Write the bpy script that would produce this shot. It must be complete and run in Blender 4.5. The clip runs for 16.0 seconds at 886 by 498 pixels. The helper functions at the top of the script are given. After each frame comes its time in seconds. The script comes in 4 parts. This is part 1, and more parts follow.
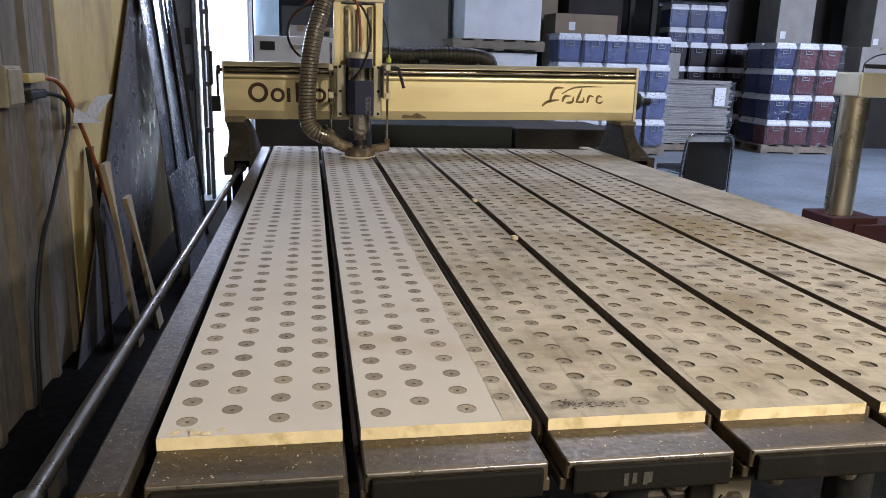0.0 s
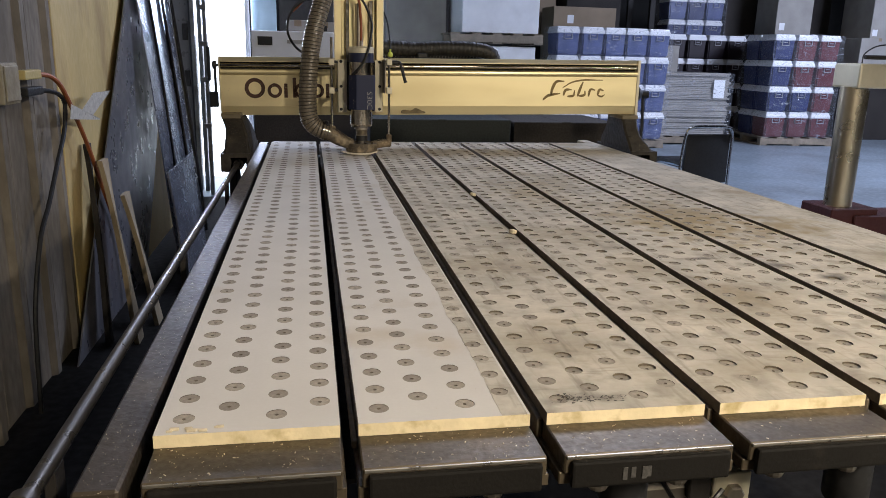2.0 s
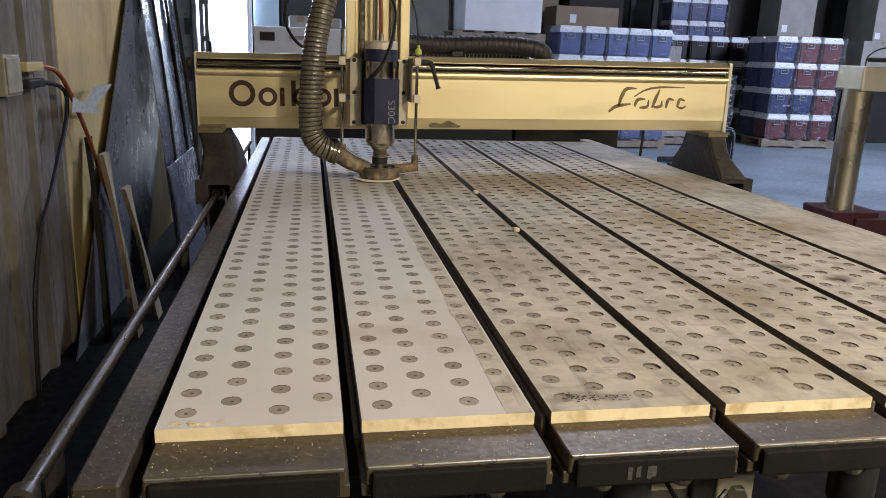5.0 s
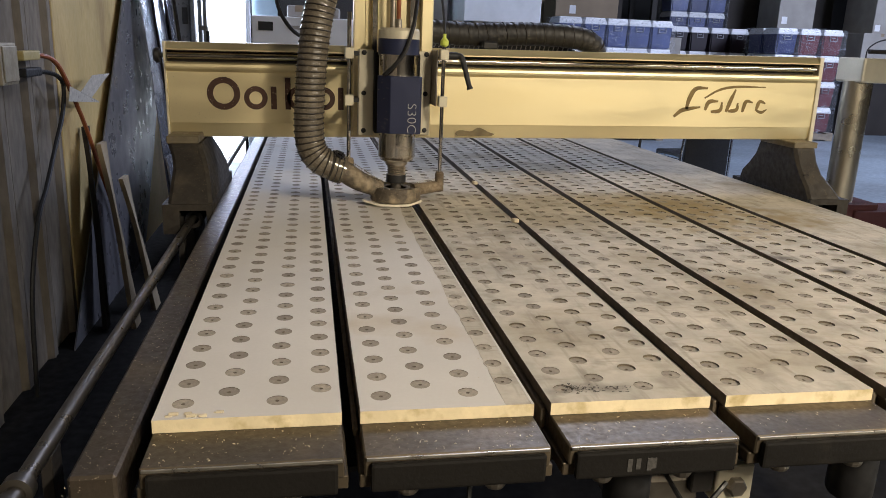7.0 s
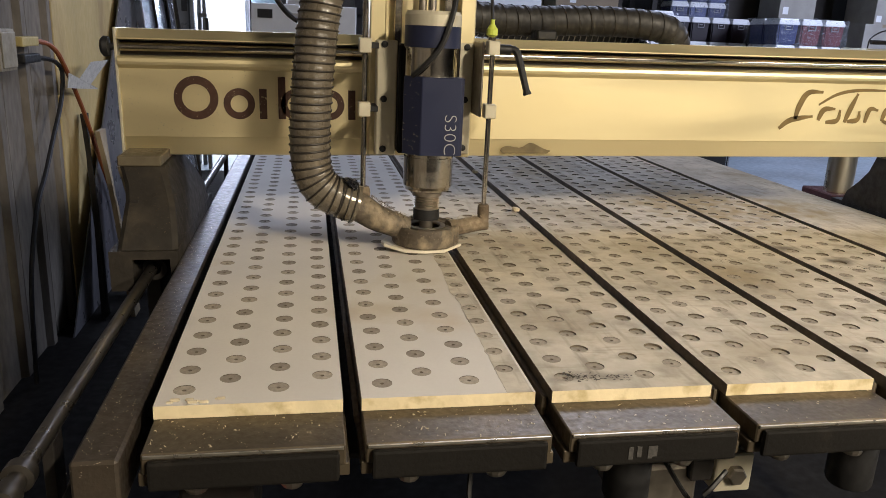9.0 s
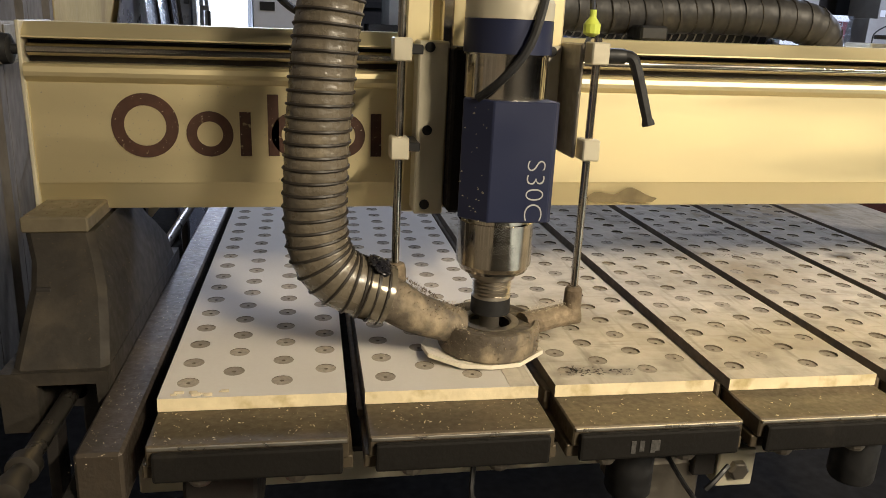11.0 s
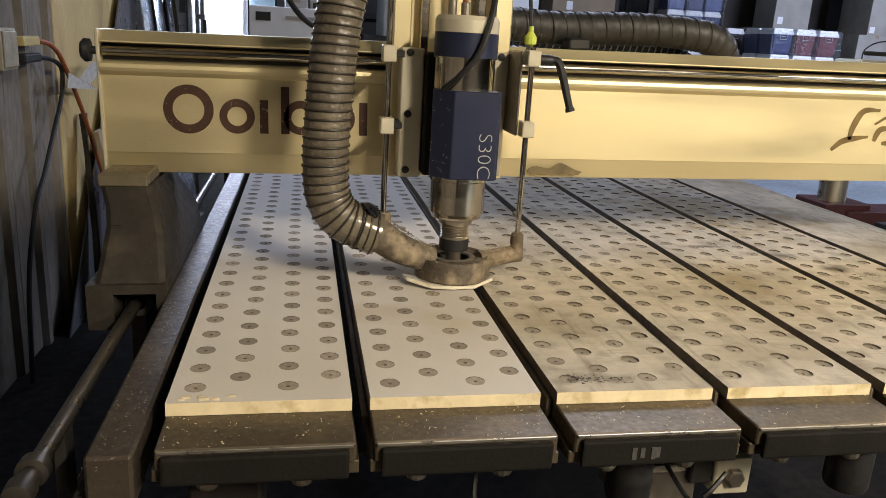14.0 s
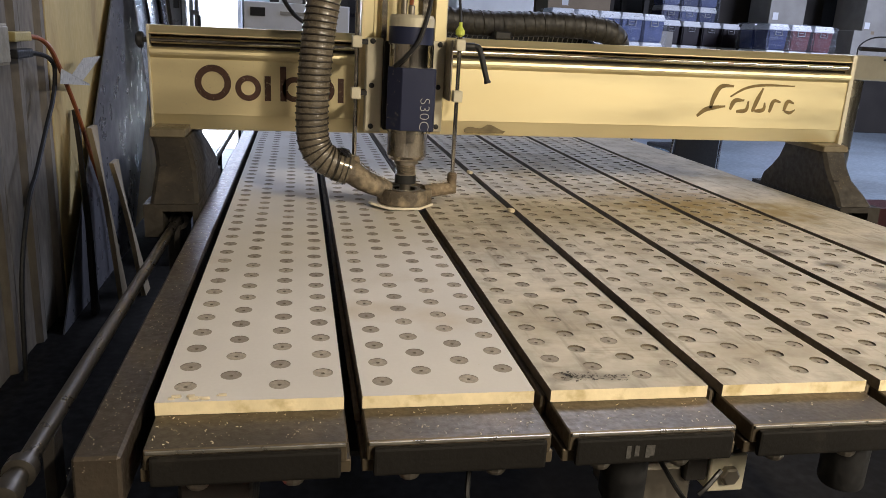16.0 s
★ ★ ★ ★
● Exercise objective
Give the data above again in full and unchanged, skipping the pictures.

● Task result
Write the bpy script that would produce this shot. It must be complete and run in Blender 4.5. The clip runs for 16.0 seconds at 886 by 498 pixels. The helper functions at the top of the script are given. After each frame comes its time in seconds. The script comes in 4 parts. This is part 1, and more parts follow.
0.0 s
2.0 s
5.0 s
7.0 s
9.0 s
11.0 s
14.0 s
16.0 s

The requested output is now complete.